(Stored entries)
━━━━

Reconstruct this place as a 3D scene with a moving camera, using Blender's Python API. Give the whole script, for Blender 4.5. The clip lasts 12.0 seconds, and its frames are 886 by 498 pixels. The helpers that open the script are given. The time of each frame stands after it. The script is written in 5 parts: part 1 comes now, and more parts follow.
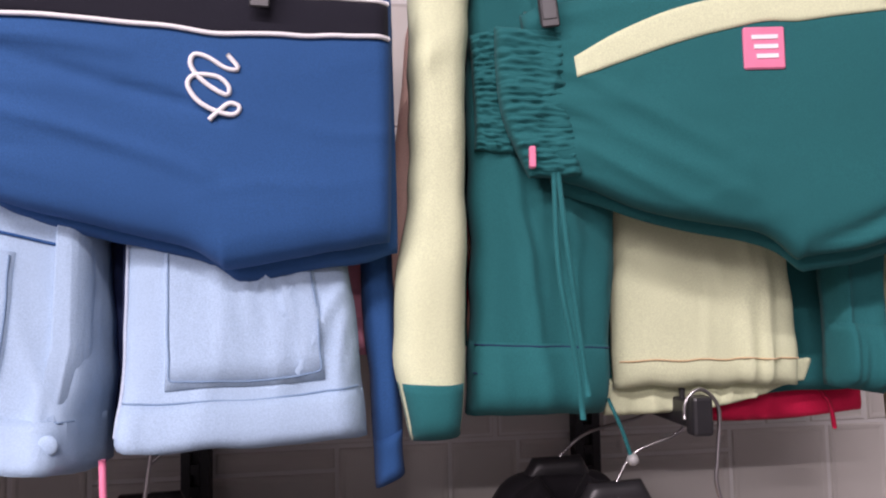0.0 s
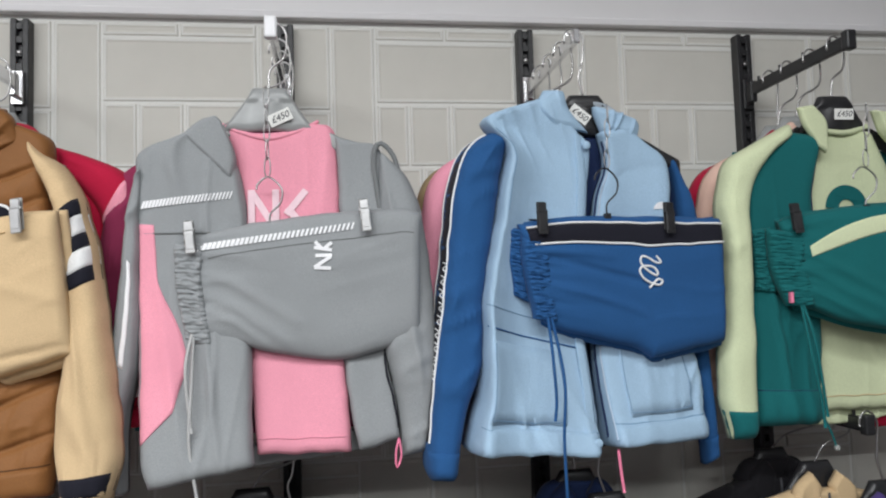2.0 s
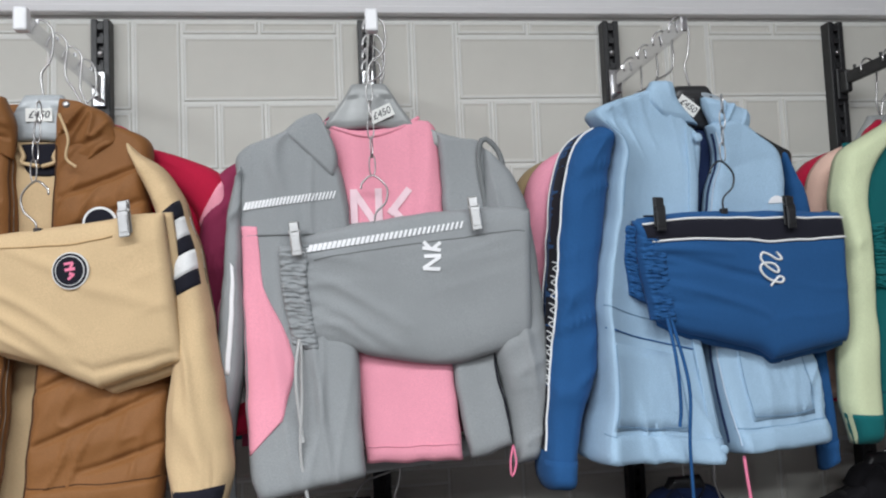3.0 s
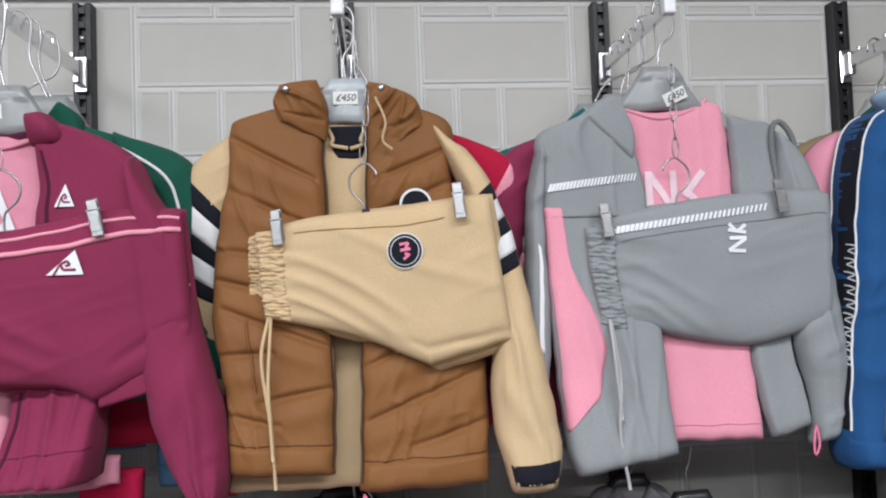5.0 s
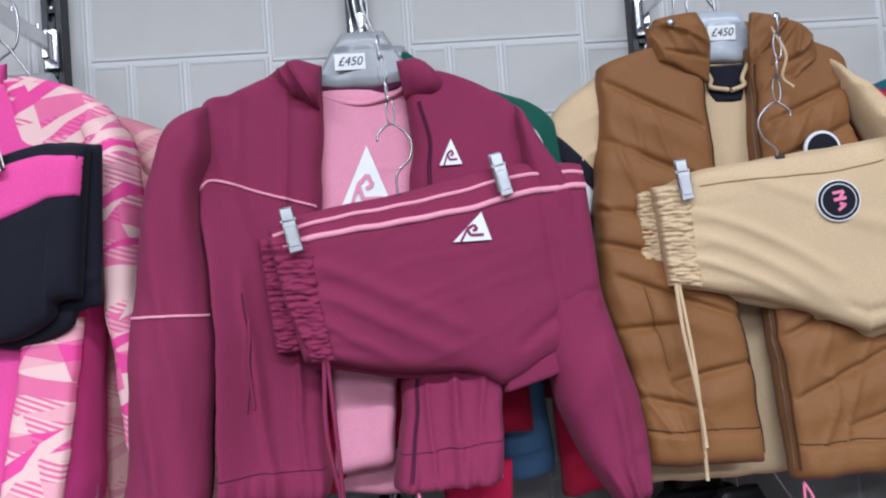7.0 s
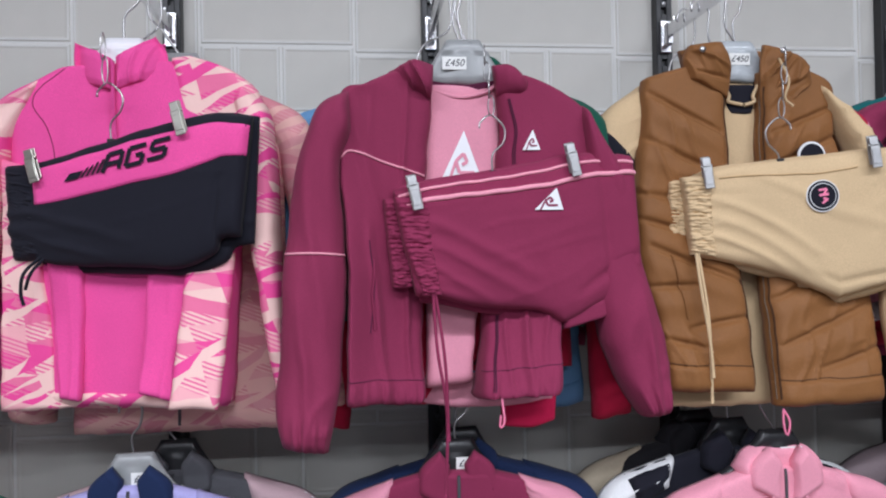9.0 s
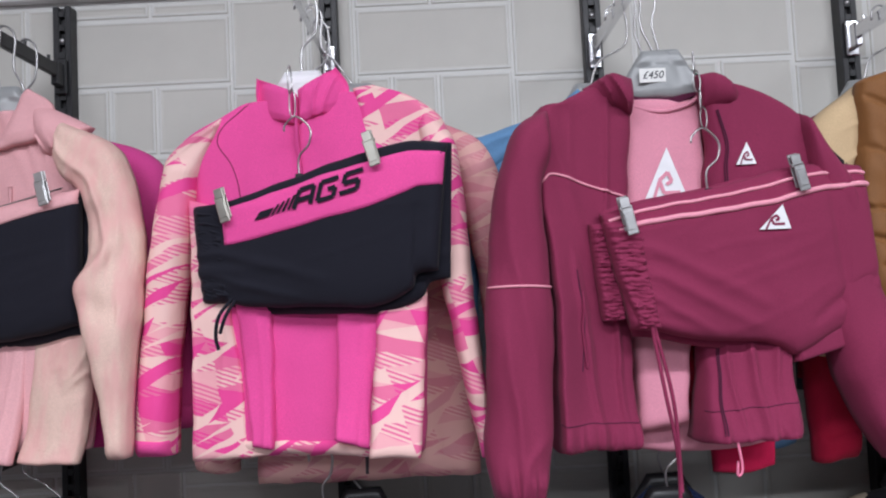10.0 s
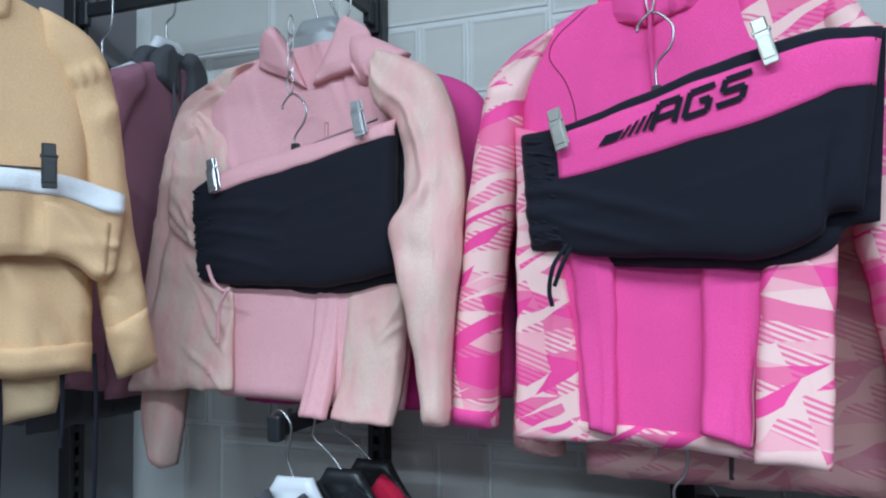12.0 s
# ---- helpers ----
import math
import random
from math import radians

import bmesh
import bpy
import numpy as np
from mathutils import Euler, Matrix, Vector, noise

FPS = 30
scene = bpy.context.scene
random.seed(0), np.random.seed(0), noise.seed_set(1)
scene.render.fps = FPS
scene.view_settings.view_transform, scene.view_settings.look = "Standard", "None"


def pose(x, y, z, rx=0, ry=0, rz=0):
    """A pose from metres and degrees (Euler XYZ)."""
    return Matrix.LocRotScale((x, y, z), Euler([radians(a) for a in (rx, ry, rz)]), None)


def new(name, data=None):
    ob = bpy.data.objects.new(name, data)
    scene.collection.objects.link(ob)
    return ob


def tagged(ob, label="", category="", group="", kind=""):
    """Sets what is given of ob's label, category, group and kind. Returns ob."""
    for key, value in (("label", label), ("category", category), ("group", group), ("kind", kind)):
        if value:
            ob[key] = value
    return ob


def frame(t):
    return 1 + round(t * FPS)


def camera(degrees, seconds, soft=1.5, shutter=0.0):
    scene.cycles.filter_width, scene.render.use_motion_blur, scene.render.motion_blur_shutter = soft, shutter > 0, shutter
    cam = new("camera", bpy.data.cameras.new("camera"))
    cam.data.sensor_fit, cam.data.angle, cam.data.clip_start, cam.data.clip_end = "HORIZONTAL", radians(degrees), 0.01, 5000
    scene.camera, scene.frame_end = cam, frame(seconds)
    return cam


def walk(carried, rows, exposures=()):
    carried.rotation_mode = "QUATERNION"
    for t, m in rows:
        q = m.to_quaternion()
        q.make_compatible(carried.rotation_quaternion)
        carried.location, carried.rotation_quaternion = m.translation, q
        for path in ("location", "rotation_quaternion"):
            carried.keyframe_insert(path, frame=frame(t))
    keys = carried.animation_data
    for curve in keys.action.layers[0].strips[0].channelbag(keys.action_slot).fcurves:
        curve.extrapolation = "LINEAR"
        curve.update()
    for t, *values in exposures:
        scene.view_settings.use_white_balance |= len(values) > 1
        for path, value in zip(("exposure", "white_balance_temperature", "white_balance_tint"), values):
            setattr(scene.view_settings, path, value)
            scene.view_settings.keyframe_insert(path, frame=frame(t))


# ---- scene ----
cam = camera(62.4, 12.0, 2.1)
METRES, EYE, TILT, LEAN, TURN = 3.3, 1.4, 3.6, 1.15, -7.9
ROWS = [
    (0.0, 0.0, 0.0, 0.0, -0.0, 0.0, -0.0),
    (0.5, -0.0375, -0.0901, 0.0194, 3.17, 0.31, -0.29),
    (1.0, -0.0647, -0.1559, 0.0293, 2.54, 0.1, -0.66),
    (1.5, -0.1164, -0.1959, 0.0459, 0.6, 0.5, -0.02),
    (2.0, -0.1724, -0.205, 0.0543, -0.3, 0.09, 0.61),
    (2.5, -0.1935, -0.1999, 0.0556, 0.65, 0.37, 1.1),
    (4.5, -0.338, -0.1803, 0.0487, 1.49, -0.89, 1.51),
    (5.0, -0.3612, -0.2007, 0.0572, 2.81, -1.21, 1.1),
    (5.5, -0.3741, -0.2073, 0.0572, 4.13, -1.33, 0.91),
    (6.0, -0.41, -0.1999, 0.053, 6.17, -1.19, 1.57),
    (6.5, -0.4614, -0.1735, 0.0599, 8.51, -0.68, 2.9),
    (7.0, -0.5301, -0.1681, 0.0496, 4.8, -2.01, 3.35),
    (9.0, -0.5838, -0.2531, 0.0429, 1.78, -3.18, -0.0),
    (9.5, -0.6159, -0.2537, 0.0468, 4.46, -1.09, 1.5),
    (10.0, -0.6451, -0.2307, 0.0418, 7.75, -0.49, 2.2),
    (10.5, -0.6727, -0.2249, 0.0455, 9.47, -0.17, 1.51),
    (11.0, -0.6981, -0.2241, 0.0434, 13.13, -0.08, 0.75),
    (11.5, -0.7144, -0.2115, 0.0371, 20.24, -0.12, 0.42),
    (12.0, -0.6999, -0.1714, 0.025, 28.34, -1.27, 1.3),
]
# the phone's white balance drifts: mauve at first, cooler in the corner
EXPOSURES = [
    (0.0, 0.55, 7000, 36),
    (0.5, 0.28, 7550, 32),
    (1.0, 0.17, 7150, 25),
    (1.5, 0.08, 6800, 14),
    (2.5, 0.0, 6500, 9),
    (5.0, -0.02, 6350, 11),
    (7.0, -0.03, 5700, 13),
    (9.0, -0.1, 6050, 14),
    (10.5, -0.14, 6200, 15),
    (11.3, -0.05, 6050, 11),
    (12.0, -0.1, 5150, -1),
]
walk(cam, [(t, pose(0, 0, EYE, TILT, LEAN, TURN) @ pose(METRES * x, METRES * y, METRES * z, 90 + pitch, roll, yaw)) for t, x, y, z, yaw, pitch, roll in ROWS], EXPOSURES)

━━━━

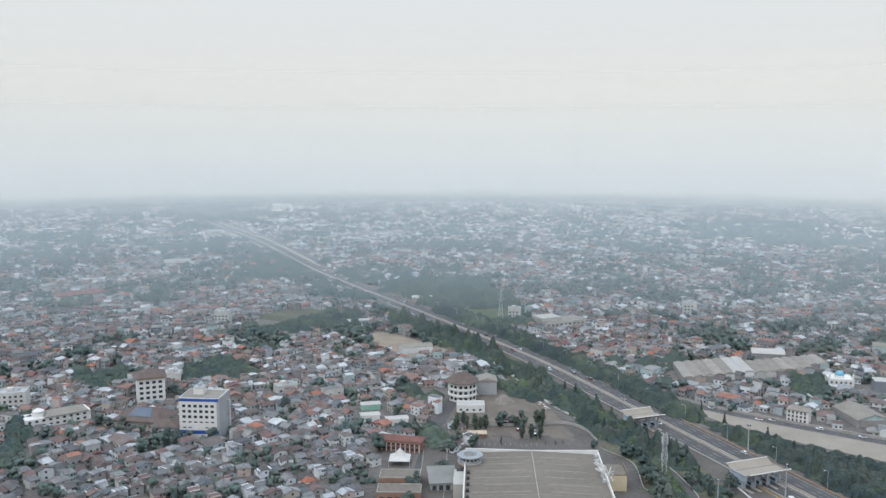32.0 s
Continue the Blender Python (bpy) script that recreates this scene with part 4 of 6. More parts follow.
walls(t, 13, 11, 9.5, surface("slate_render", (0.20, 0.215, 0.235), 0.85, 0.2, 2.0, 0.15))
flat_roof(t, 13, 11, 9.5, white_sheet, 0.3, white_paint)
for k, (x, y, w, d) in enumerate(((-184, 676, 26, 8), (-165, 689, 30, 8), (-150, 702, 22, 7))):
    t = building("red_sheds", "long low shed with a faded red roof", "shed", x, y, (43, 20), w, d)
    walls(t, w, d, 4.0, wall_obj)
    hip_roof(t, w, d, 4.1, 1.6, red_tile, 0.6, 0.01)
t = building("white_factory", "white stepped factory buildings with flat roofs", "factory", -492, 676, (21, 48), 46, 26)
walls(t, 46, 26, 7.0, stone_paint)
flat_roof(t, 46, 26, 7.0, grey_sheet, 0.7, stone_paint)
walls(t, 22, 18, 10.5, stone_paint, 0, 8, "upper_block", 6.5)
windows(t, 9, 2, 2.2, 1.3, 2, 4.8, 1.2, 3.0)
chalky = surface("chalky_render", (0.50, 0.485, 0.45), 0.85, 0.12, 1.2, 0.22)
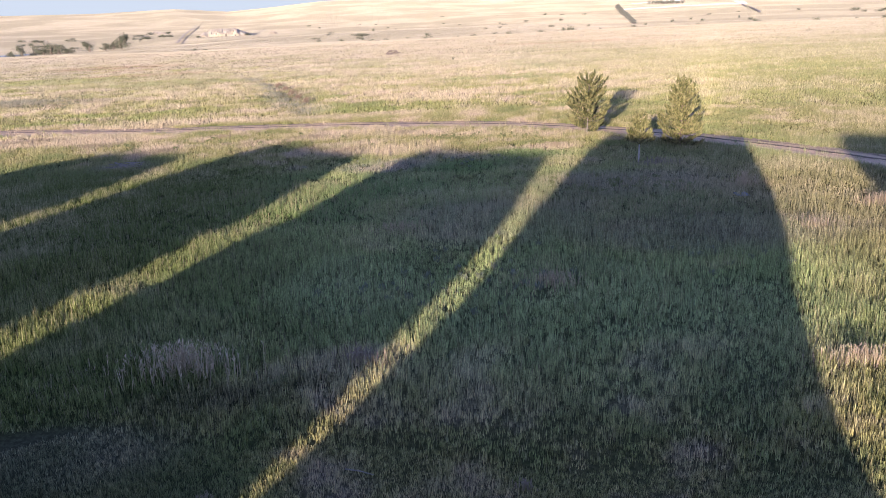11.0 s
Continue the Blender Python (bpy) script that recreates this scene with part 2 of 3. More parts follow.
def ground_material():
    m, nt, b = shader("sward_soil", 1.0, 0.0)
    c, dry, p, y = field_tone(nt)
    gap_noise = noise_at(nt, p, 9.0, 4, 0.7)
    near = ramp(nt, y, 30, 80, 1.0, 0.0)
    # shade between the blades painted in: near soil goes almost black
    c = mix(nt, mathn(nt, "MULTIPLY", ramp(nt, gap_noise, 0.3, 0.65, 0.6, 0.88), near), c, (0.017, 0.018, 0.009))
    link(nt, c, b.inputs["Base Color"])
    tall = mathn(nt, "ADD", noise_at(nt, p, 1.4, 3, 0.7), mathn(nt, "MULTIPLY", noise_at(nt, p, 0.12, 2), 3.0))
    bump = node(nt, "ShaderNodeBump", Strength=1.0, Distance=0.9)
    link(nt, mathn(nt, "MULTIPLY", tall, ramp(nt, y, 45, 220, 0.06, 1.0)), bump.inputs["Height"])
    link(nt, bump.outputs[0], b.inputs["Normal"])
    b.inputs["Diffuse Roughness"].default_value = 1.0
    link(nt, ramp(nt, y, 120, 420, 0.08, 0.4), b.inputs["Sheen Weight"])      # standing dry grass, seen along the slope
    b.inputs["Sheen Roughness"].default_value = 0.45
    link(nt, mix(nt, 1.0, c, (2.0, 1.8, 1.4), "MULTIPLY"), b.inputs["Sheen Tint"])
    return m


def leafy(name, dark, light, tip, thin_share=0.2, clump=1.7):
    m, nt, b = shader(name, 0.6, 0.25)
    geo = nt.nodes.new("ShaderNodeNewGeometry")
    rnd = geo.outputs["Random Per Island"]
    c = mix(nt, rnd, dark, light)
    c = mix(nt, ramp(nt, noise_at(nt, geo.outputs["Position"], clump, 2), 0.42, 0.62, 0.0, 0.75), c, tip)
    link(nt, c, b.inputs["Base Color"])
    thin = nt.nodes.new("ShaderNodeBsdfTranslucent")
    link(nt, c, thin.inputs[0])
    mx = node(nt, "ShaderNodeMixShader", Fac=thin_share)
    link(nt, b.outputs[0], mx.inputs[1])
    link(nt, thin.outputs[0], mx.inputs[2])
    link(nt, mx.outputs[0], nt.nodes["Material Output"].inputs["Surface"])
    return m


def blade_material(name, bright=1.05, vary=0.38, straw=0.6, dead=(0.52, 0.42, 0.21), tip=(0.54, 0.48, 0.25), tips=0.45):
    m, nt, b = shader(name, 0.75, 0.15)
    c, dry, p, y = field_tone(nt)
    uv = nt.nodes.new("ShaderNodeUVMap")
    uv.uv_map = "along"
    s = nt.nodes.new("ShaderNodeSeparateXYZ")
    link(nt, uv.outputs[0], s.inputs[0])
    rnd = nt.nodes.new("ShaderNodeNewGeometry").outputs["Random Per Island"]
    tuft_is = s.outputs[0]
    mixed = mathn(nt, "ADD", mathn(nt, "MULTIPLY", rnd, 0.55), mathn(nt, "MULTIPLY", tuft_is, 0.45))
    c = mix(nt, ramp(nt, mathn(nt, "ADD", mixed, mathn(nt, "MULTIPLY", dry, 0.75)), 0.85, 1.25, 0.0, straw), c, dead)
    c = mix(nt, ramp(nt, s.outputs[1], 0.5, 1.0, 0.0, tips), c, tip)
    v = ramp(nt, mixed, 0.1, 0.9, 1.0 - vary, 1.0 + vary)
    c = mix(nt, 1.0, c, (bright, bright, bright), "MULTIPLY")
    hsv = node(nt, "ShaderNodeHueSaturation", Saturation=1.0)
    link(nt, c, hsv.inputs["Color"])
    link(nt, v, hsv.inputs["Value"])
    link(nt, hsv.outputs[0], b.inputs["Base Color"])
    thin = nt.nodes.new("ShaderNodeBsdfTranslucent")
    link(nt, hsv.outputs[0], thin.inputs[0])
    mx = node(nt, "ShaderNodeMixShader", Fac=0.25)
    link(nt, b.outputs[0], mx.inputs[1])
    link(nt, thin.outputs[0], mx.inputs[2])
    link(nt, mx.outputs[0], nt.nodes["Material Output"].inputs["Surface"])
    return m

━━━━

• Problem to work on: Write out again exactly the lines above from the one with "Reconstruct this place" through the one with "what is given", adding no other lines and no pictures.

• The reply:
Reconstruct this place as a 3D scene with a moving camera, using Blender's Python API. Give the whole script, for Blender 4.5. The clip lasts 12.0 seconds, and its frames are 886 by 498 pixels. The helpers that open the script are given. The time of each frame stands after it. The script is written in 5 parts: part 1 comes now, and more parts follow.
0.0 s
2.0 s
3.0 s
5.0 s
7.0 s
9.0 s
10.0 s
12.0 s
# ---- helpers ----
import math
import random
from math import radians

import bmesh
import bpy
import numpy as np
from mathutils import Euler, Matrix, Vector, noise

FPS = 30
scene = bpy.context.scene
random.seed(0), np.random.seed(0), noise.seed_set(1)
scene.render.fps = FPS
scene.view_settings.view_transform, scene.view_settings.look = "Standard", "None"


def pose(x, y, z, rx=0, ry=0, rz=0):
    """A pose from metres and degrees (Euler XYZ)."""
    return Matrix.LocRotScale((x, y, z), Euler([radians(a) for a in (rx, ry, rz)]), None)


def new(name, data=None):
    ob = bpy.data.objects.new(name, data)
    scene.collection.objects.link(ob)
    return ob


def tagged(ob, label="", category="", group="", kind=""):
    """Sets what is given of ob's label, category, group and kind. Returns ob."""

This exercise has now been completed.